Shipped across country, it was no small task to get the foeders into the Dry River barrel room; they were too large by a mere half inch to fit though the brewery door and required some quick deconstruction of the door frame.
Once set up, Reshi rehydrated the empty eggs with steam and filled them with hot water to check for leaks. For the first filling with beer, Reshi brewed a 15-barrel batch of 17.5°P imperial saison at Boomtown Brewery about 2 miles away and trucked the wort to Dry River in batches. After the first transfer, Reshi pitched a mixed-culture yeast similar to Dupont’s signature strain with Brett C added for increased attenuation. Once primary fermentation completes, Reshi can rack off 5 or 10 barrels of beer from the foeders into his blending tank then top off each foeder solera style. Other brews are blended with the foeder fermentations, then the beer can be packaged and bottle conditioned, or re-inoculated with Dry River’s aggressive pediococcus culture and racked into wine barrels for acidification.

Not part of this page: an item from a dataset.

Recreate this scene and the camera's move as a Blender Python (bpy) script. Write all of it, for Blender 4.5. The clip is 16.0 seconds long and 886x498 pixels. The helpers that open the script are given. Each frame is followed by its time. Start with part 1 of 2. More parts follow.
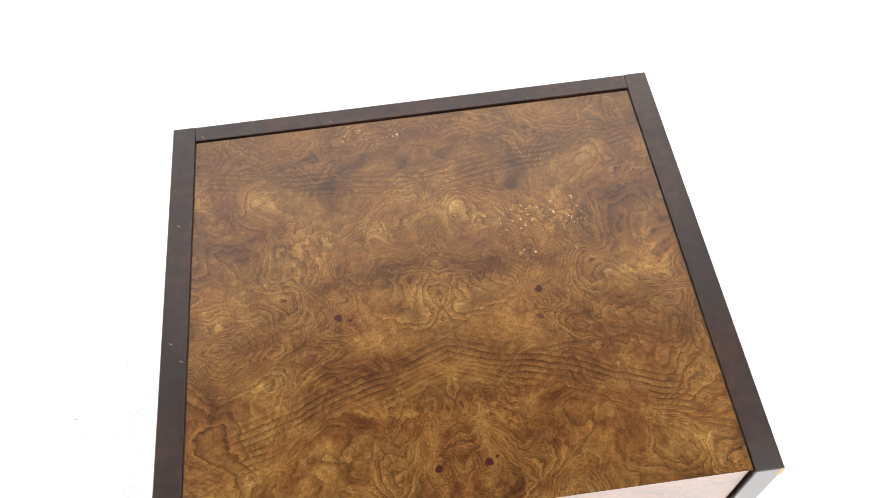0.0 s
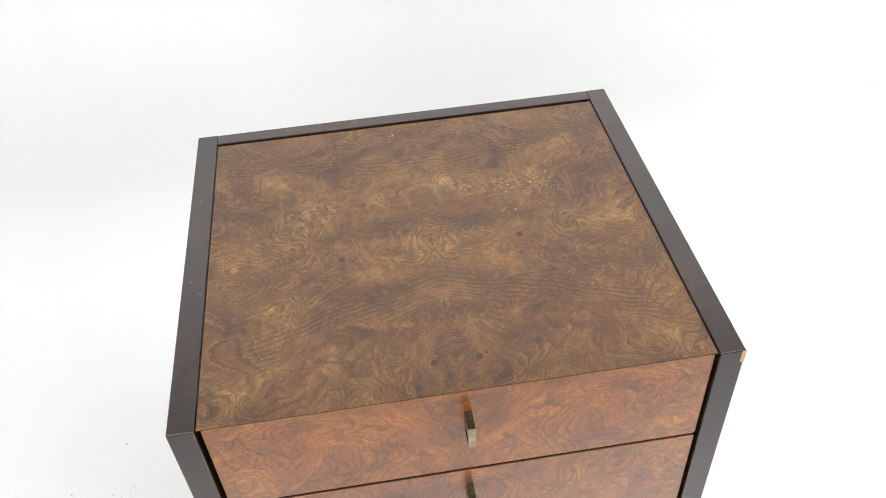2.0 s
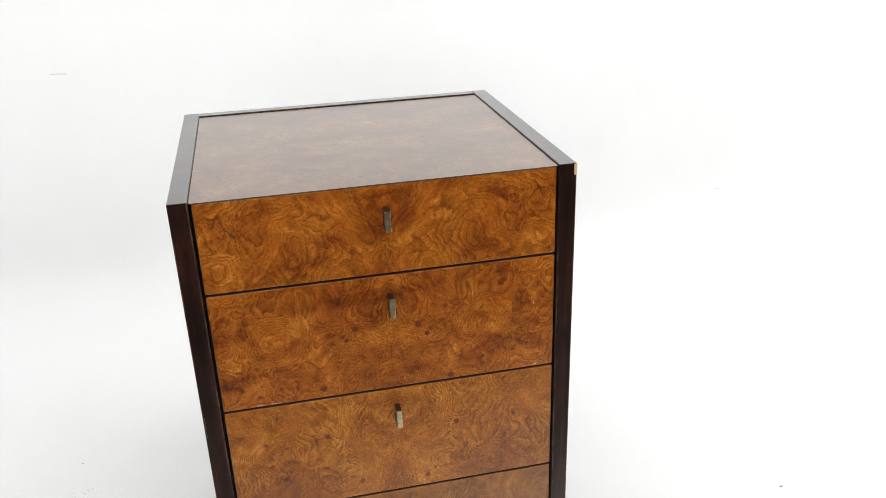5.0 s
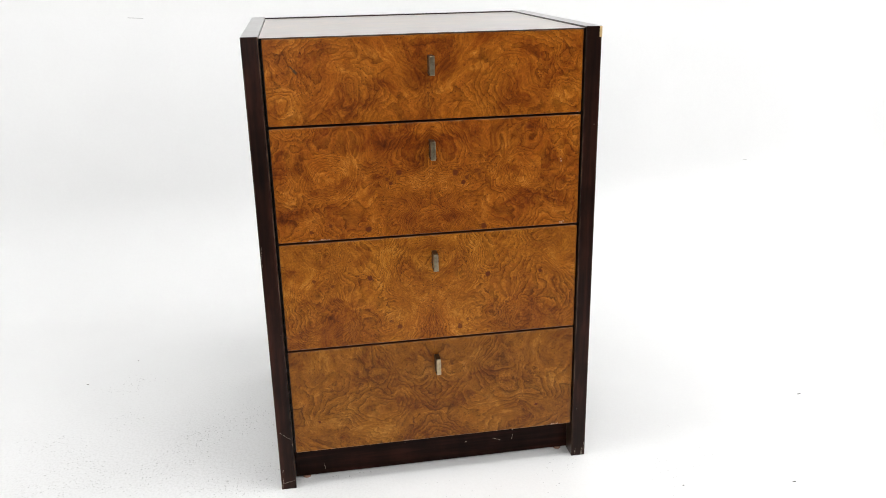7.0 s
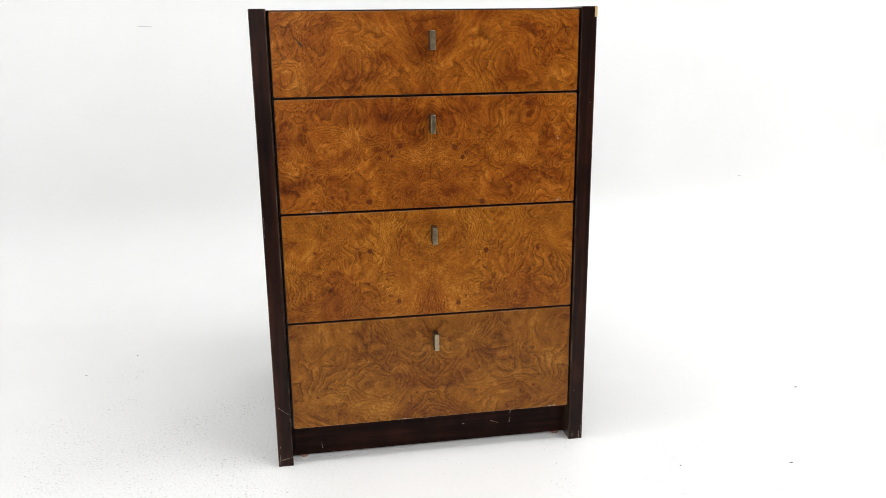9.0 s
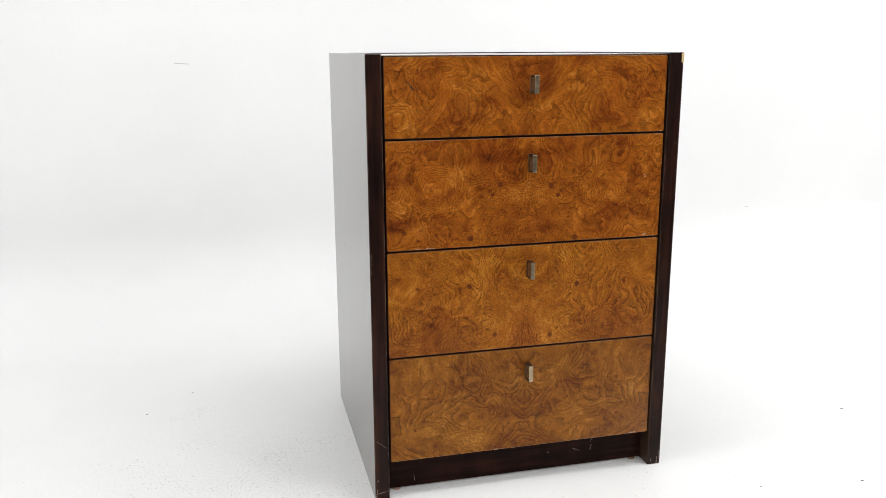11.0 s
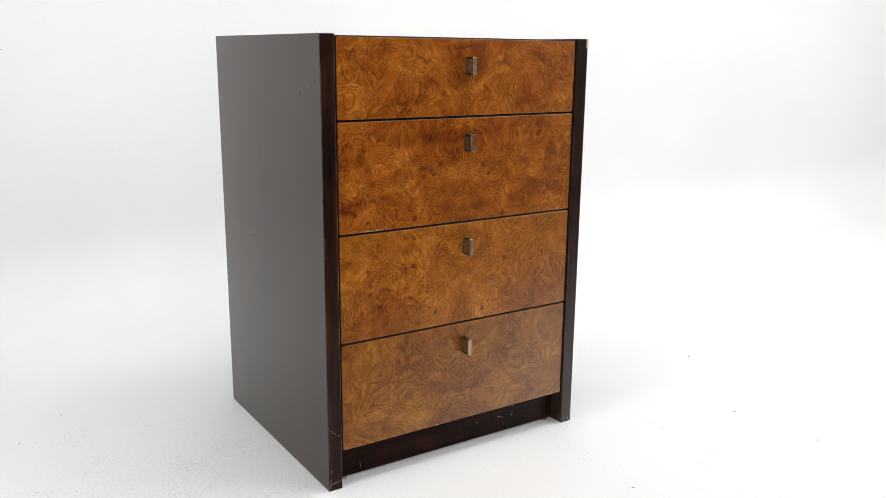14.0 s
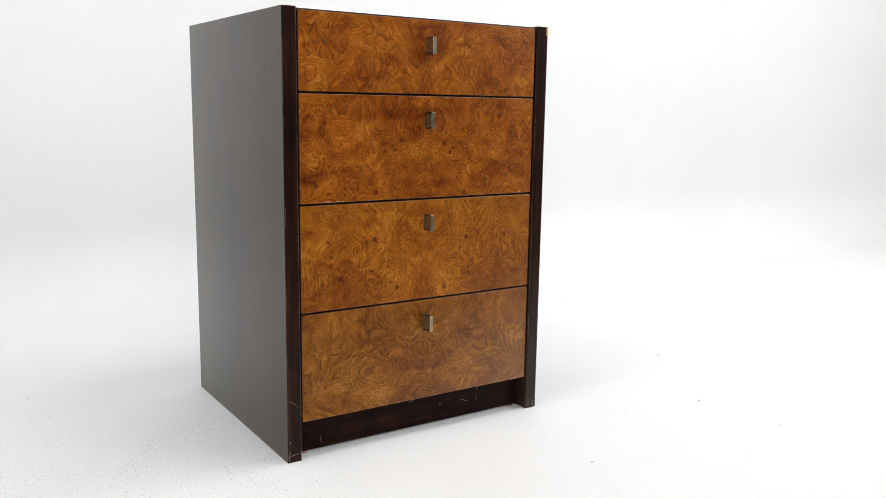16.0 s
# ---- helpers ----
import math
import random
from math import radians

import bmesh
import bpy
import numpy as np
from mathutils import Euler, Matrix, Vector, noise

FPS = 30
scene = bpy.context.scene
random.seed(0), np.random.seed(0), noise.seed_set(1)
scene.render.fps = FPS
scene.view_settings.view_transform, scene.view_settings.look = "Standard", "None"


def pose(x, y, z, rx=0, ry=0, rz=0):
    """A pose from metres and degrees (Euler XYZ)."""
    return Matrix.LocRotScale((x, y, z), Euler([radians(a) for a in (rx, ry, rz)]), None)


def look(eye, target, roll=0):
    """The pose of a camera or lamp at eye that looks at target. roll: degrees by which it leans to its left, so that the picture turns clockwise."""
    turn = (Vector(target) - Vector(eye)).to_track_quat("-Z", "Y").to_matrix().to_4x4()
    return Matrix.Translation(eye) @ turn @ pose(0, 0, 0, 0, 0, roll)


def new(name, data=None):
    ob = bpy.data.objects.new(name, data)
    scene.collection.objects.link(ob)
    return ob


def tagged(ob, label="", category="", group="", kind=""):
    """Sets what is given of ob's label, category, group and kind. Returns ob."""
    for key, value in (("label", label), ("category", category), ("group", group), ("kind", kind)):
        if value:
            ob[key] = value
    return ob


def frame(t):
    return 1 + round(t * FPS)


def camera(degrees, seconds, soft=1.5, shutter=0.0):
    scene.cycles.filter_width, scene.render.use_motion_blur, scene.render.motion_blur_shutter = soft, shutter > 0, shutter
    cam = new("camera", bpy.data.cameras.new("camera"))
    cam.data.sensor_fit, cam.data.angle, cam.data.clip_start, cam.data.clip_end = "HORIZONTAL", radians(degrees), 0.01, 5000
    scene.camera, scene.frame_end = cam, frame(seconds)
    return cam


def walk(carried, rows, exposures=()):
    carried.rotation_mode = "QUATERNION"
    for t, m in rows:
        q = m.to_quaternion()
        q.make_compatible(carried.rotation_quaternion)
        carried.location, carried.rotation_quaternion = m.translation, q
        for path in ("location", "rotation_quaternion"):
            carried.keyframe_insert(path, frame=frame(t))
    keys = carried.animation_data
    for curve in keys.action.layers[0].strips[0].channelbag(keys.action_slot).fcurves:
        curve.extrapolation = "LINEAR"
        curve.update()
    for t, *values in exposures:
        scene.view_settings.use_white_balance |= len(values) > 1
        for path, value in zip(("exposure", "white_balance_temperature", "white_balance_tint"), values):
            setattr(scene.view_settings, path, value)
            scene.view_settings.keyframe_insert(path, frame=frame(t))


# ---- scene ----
cam = camera(55.5, 16.0, soft=0.4)
PATH = [
    (0, (-0.021, -0.2, 1.531), (0.05, 0.873, -0.155), -4.2),
    (0.5, (-0.016, -0.266, 1.544), (0.086, 0.954, -0.037), -3.7),
    (1, (-0.023, -0.364, 1.517), (0.098, 0.961, 0.023), -3.3),
    (1.5, (-0.041, -0.43, 1.474), (0.089, 0.962, 0.044), -3.1),
    (2, (-0.065, -0.493, 1.432), (0.093, 0.968, 0.075), -3.5),
    (2.5, (-0.076, -0.597, 1.392), (0.162, 0.947, 0.144), -3.5),
    (3, (-0.082, -0.68, 1.36), (0.243, 0.966, 0.271), -2.8),
    (3.5, (-0.09, -0.793, 1.317), (0.267, 0.898, 0.31), -2.3),
    (3.7, (-0.103, -0.829, 1.306), (0.262, 0.877, 0.328), -2.2),
    (5.8, (-0.163, -1.205, 1.035), (0.212, 0.627, 0.327), -1.4),
    (6, (-0.167, -1.229, 1.007), (0.196, 0.613, 0.317), -1.3),
    (6.5, (-0.187, -1.268, 0.942), (0.145, 0.589, 0.278), -1.2),
    (7, (-0.206, -1.314, 0.889), (0.112, 0.551, 0.239), -1.1),
    (7.5, (-0.213, -1.344, 0.858), (0.096, 0.525, 0.217), -1.0),
    (8, (-0.216, -1.354, 0.825), (0.092, 0.519, 0.197), -0.8),
    (8.5, (-0.205, -1.368, 0.788), (0.095, 0.52, 0.199), -0.7),
    (9, (-0.219, -1.376, 0.768), (0.11, 0.525, 0.24), -0.6),
    (9.5, (-0.251, -1.389, 0.765), (0.104, 0.516, 0.271), -0.5),
    (10, (-0.321, -1.401, 0.777), (0.066, 0.504, 0.309), -0.4),
    (10.2, (-0.351, -1.402, 0.798), (0.037, 0.503, 0.329), -0.4),
    (12.3, (-0.729, -1.242, 0.781), (0.084, 0.528, 0.327), -0.0),
    (12.5, (-0.753, -1.232, 0.779), (0.118, 0.51, 0.322), 0.0),
    (13, (-0.795, -1.224, 0.769), (0.184, 0.46, 0.314), 0.2),
    (13.5, (-0.837, -1.225, 0.761), (0.211, 0.417, 0.308), 0.4),
    (14, (-0.862, -1.233, 0.758), (0.212, 0.391, 0.303), 0.6),
    (14.5, (-0.856, -1.235, 0.738), (0.226, 0.386, 0.287), 0.6),
    (15, (-0.852, -1.248, 0.68), (0.229, 0.371, 0.224), 0.7),
    (15.5, (-0.849, -1.287, 0.642), (0.233, 0.342, 0.221), 0.8),
    (16, (-0.836, -1.317, 0.626), (0.256, 0.325, 0.294), 0.9),
]
walk(cam, [(t, look(eye, target, roll)) for t, eye, target, roll in PATH],
     exposures=((0, 0.13), (1, -0.16), (2, -0.20), (2.5, -0.23), (3, -0.28), (3.5, -0.29), (6, -0.30), (7, -0.31), (10, -0.33), (12.5, -0.37), (16, -0.42)))

# ---- world, lamps, exposure ----
scene.view_settings.exposure = 0.0
world = bpy.data.worlds.new("studio_world")
scene.world = world
world.use_nodes = True
world.node_tree.nodes["Background"].inputs[0].default_value = (0.9, 0.95, 1.0, 1)
world.node_tree.nodes["Background"].inputs[1].default_value = 0.05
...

In the three years since building the first unit for Side Project, Foeder Crafters has shipped around 400 more American-made white oak foeders all over the world. While they’ve sold foeders to a few wineries, Walters is more interested giving brewers better access to foeders.
“We prefer to work with brewers,” he says. “They’re so nice. We get bottles from customers all the time.” Some of his favorites recently, the brews that rise to the level that he calls “onion beer”—with layer after layer of flavor, are from Casa Agria Specialty Ales near L.A., Trillium’s potent sour beers, the mango sour brew from Arclight Brewing in Michigan, and of course anything from his friend Cory King at Side Project. Walter’s voice fills with pride as he runs through his list of favorites, “We really feel like we are a small part of the process and a part of each brewery.”